= PROBLEM TO SOLVE =
Return all of the data exactly as written, without the pictures.

= DATA SHOWN =
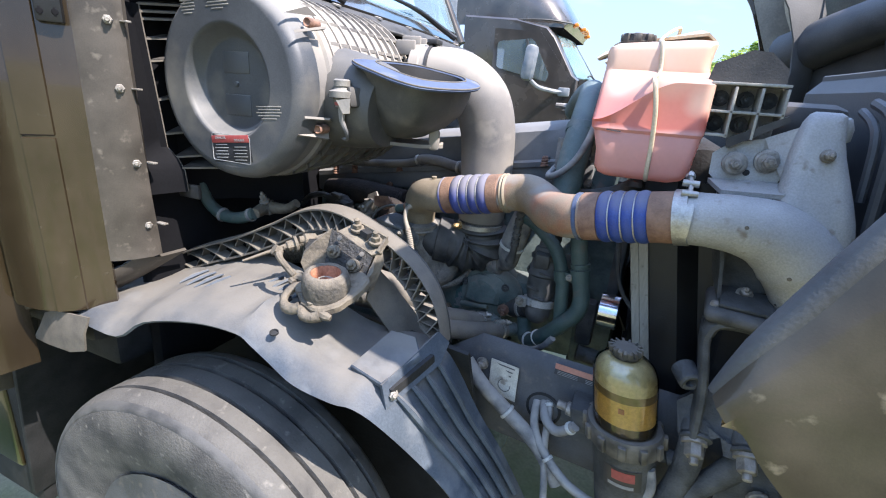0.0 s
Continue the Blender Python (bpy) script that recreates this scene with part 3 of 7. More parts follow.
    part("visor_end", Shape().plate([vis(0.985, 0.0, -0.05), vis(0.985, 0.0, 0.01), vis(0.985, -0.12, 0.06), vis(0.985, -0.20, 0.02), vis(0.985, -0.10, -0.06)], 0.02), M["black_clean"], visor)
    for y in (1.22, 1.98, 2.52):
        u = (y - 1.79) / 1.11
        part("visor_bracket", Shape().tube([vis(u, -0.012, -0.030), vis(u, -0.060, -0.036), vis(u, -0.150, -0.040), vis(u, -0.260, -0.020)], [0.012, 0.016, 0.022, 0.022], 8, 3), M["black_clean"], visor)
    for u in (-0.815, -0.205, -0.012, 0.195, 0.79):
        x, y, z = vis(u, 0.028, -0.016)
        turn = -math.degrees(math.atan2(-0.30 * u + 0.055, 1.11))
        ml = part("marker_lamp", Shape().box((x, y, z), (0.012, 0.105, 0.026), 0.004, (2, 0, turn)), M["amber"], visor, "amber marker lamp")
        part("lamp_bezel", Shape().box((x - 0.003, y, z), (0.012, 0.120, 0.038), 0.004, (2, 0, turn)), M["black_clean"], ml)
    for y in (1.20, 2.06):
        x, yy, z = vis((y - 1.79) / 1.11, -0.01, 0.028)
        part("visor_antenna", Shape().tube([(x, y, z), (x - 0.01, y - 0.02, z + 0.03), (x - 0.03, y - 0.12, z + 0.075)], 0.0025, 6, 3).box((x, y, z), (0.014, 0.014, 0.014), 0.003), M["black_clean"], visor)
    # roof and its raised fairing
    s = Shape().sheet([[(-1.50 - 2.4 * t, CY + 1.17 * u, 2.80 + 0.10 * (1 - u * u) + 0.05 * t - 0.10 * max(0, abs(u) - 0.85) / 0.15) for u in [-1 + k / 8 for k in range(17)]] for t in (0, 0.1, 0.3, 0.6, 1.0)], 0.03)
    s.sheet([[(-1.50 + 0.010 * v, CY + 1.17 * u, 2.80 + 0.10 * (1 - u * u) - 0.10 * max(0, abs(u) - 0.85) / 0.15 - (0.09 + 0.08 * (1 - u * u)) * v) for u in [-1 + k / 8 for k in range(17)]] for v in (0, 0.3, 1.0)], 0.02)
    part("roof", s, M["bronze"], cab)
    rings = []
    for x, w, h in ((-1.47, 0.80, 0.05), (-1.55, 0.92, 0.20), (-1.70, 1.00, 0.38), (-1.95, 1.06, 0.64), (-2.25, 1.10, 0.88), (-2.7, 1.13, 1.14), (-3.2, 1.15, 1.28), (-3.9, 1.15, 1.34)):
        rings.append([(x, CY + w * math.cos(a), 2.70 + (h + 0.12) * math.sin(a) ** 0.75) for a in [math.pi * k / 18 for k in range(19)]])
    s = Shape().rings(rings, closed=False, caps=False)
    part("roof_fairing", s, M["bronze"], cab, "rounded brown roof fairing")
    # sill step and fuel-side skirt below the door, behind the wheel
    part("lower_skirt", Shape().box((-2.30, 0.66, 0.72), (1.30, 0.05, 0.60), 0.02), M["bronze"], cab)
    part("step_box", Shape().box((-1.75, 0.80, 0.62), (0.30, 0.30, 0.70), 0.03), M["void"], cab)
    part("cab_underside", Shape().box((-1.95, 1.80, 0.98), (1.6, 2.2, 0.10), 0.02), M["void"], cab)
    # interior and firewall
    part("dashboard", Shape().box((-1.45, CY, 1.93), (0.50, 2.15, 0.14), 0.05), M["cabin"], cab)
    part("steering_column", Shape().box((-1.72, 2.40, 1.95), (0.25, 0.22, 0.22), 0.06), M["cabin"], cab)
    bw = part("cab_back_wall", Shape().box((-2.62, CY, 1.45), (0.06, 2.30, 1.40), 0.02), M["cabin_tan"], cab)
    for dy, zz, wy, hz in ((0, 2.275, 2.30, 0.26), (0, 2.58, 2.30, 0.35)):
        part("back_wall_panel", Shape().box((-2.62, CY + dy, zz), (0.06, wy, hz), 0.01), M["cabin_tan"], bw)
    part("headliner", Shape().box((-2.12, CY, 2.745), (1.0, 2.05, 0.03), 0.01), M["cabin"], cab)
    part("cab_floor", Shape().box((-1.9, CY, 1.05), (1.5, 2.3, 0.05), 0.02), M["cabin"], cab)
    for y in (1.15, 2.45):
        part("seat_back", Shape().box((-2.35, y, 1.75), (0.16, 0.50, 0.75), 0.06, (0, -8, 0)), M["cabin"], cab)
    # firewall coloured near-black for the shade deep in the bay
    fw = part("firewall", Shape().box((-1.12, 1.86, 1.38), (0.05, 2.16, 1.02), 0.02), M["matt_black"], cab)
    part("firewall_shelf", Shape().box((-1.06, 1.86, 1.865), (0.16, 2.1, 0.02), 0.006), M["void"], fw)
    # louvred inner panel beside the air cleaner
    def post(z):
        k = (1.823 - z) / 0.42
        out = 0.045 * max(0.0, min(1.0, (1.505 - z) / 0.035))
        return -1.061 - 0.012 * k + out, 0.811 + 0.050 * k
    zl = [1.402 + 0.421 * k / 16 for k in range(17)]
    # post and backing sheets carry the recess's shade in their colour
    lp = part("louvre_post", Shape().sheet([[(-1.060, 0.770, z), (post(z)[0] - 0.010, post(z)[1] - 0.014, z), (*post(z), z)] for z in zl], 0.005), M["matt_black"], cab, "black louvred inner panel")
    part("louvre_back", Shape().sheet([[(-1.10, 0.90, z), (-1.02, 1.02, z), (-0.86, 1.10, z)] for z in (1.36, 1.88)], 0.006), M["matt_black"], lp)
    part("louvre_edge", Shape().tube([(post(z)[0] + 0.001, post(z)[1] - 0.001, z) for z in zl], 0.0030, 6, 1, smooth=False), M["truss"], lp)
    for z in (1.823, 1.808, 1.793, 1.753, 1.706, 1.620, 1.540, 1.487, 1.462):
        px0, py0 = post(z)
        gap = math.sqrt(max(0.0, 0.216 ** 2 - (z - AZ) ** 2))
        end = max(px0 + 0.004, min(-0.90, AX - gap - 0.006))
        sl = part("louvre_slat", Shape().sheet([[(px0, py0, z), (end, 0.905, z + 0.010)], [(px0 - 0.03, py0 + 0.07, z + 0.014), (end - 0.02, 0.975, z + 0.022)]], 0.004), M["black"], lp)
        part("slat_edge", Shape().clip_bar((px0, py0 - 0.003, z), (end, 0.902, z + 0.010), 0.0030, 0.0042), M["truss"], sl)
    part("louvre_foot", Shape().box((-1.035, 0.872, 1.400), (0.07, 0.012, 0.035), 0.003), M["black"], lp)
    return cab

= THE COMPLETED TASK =
0.0 s
Continue the Blender Python (bpy) script that recreates this scene with part 3 of 7. More parts follow.
    part("visor_end", Shape().plate([vis(0.985, 0.0, -0.05), vis(0.985, 0.0, 0.01), vis(0.985, -0.12, 0.06), vis(0.985, -0.20, 0.02), vis(0.985, -0.10, -0.06)], 0.02), M["black_clean"], visor)
    for y in (1.22, 1.98, 2.52):
        u = (y - 1.79) / 1.11
        part("visor_bracket", Shape().tube([vis(u, -0.012, -0.030), vis(u, -0.060, -0.036), vis(u, -0.150, -0.040), vis(u, -0.260, -0.020)], [0.012, 0.016, 0.022, 0.022], 8, 3), M["black_clean"], visor)
    for u in (-0.815, -0.205, -0.012, 0.195, 0.79):
        x, y, z = vis(u, 0.028, -0.016)
        turn = -math.degrees(math.atan2(-0.30 * u + 0.055, 1.11))
        ml = part("marker_lamp", Shape().box((x, y, z), (0.012, 0.105, 0.026), 0.004, (2, 0, turn)), M["amber"], visor, "amber marker lamp")
        part("lamp_bezel", Shape().box((x - 0.003, y, z), (0.012, 0.120, 0.038), 0.004, (2, 0, turn)), M["black_clean"], ml)
    for y in (1.20, 2.06):
        x, yy, z = vis((y - 1.79) / 1.11, -0.01, 0.028)
        part("visor_antenna", Shape().tube([(x, y, z), (x - 0.01, y - 0.02, z + 0.03), (x - 0.03, y - 0.12, z + 0.075)], 0.0025, 6, 3).box((x, y, z), (0.014, 0.014, 0.014), 0.003), M["black_clean"], visor)
    # roof and its raised fairing
    s = Shape().sheet([[(-1.50 - 2.4 * t, CY + 1.17 * u, 2.80 + 0.10 * (1 - u * u) + 0.05 * t - 0.10 * max(0, abs(u) - 0.85) / 0.15) for u in [-1 + k / 8 for k in range(17)]] for t in (0, 0.1, 0.3, 0.6, 1.0)], 0.03)
    s.sheet([[(-1.50 + 0.010 * v, CY + 1.17 * u, 2.80 + 0.10 * (1 - u * u) - 0.10 * max(0, abs(u) - 0.85) / 0.15 - (0.09 + 0.08 * (1 - u * u)) * v) for u in [-1 + k / 8 for k in range(17)]] for v in (0, 0.3, 1.0)], 0.02)
    part("roof", s, M["bronze"], cab)
    rings = []
    for x, w, h in ((-1.47, 0.80, 0.05), (-1.55, 0.92, 0.20), (-1.70, 1.00, 0.38), (-1.95, 1.06, 0.64), (-2.25, 1.10, 0.88), (-2.7, 1.13, 1.14), (-3.2, 1.15, 1.28), (-3.9, 1.15, 1.34)):
        rings.append([(x, CY + w * math.cos(a), 2.70 + (h + 0.12) * math.sin(a) ** 0.75) for a in [math.pi * k / 18 for k in range(19)]])
    s = Shape().rings(rings, closed=False, caps=False)
    part("roof_fairing", s, M["bronze"], cab, "rounded brown roof fairing")
    # sill step and fuel-side skirt below the door, behind the wheel
    part("lower_skirt", Shape().box((-2.30, 0.66, 0.72), (1.30, 0.05, 0.60), 0.02), M["bronze"], cab)
    part("step_box", Shape().box((-1.75, 0.80, 0.62), (0.30, 0.30, 0.70), 0.03), M["void"], cab)
    part("cab_underside", Shape().box((-1.95, 1.80, 0.98), (1.6, 2.2, 0.10), 0.02), M["void"], cab)
    # interior and firewall
    part("dashboard", Shape().box((-1.45, CY, 1.93), (0.50, 2.15, 0.14), 0.05), M["cabin"], cab)
    part("steering_column", Shape().box((-1.72, 2.40, 1.95), (0.25, 0.22, 0.22), 0.06), M["cabin"], cab)
    bw = part("cab_back_wall", Shape().box((-2.62, CY, 1.45), (0.06, 2.30, 1.40), 0.02), M["cabin_tan"], cab)
    for dy, zz, wy, hz in ((0, 2.275, 2.30, 0.26), (0, 2.58, 2.30, 0.35)):
        part("back_wall_panel", Shape().box((-2.62, CY + dy, zz), (0.06, wy, hz), 0.01), M["cabin_tan"], bw)
    part("headliner", Shape().box((-2.12, CY, 2.745), (1.0, 2.05, 0.03), 0.01), M["cabin"], cab)
    part("cab_floor", Shape().box((-1.9, CY, 1.05), (1.5, 2.3, 0.05), 0.02), M["cabin"], cab)
    for y in (1.15, 2.45):
        part("seat_back", Shape().box((-2.35, y, 1.75), (0.16, 0.50, 0.75), 0.06, (0, -8, 0)), M["cabin"], cab)
    # firewall coloured near-black for the shade deep in the bay
    fw = part("firewall", Shape().box((-1.12, 1.86, 1.38), (0.05, 2.16, 1.02), 0.02), M["matt_black"], cab)
    part("firewall_shelf", Shape().box((-1.06, 1.86, 1.865), (0.16, 2.1, 0.02), 0.006), M["void"], fw)
    # louvred inner panel beside the air cleaner
    def post(z):
        k = (1.823 - z) / 0.42
        out = 0.045 * max(0.0, min(1.0, (1.505 - z) / 0.035))
        return -1.061 - 0.012 * k + out, 0.811 + 0.050 * k
    zl = [1.402 + 0.421 * k / 16 for k in range(17)]
    # post and backing sheets carry the recess's shade in their colour
    lp = part("louvre_post", Shape().sheet([[(-1.060, 0.770, z), (post(z)[0] - 0.010, post(z)[1] - 0.014, z), (*post(z), z)] for z in zl], 0.005), M["matt_black"], cab, "black louvred inner panel")
    part("louvre_back", Shape().sheet([[(-1.10, 0.90, z), (-1.02, 1.02, z), (-0.86, 1.10, z)] for z in (1.36, 1.88)], 0.006), M["matt_black"], lp)
    part("louvre_edge", Shape().tube([(post(z)[0] + 0.001, post(z)[1] - 0.001, z) for z in zl], 0.0030, 6, 1, smooth=False), M["truss"], lp)
    for z in (1.823, 1.808, 1.793, 1.753, 1.706, 1.620, 1.540, 1.487, 1.462):
        px0, py0 = post(z)
        gap = math.sqrt(max(0.0, 0.216 ** 2 - (z - AZ) ** 2))
        end = max(px0 + 0.004, min(-0.90, AX - gap - 0.006))
        sl = part("louvre_slat", Shape().sheet([[(px0, py0, z), (end, 0.905, z + 0.010)], [(px0 - 0.03, py0 + 0.07, z + 0.014), (end - 0.02, 0.975, z + 0.022)]], 0.004), M["black"], lp)
        part("slat_edge", Shape().clip_bar((px0, py0 - 0.003, z), (end, 0.902, z + 0.010), 0.0030, 0.0042), M["truss"], sl)
    part("louvre_foot", Shape().box((-1.035, 0.872, 1.400), (0.07, 0.012, 0.035), 0.003), M["black"], lp)
    return cab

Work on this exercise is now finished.